Just to distinguish between a view used inside a dialog or used in a foreach loop (customer details) ?
You don't need an underscore. It's just a convention, and MVC is very keen on using conventions.
Mike Brind has put this nicely in the question Why does Razor _layout.cshtml have a leading underscore in file name?:
Since layout pages in Web Pages are not intended to be served directly, they are prefixed with the underscore. And the Web Pages framework has been configured not to allow files with leading underscores in their names from being requested directly.
Besides that, I find it very helpful to use this convention to differentiate between full views and partial ones.

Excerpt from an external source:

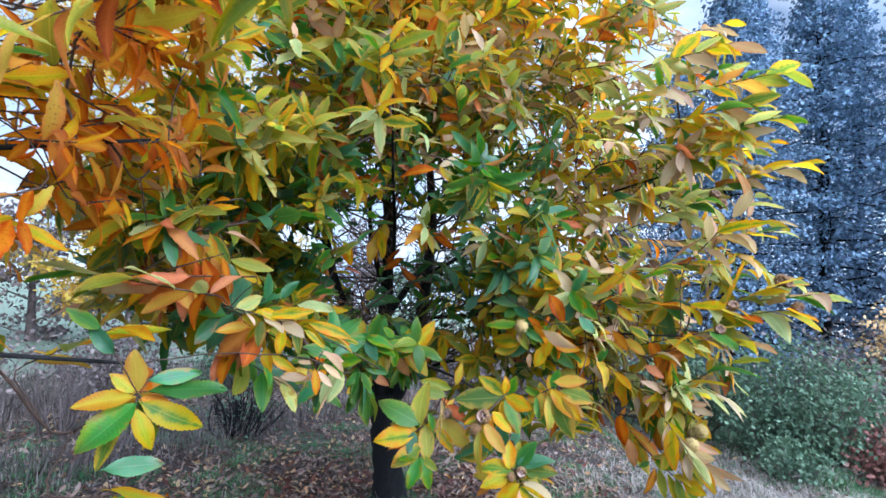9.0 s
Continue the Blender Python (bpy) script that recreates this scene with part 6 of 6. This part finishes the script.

@Marius Schulz gives a nice reference, but then misses the point. Yes, the underscore helps to differentiate between full views and partial ones, but more importantly, it prevents partial views from being loaded directly by their URL, which could provide some potentially ugly results! (Like no css, for starters.)
EDIT: Mystere Man is right...what was I thinking? URLs in MVC point to controller/action, not to view.
Also, it is possible to mess things up and display a partial in a seperate window, so the naming convention does not prevent that. @Marius Schulz and I had the same misinterpretation of his quote.
The leading underscore is a useful convention to differentiate full and partial views, and I will continue to use it, but is is just a convention, not a functional difference.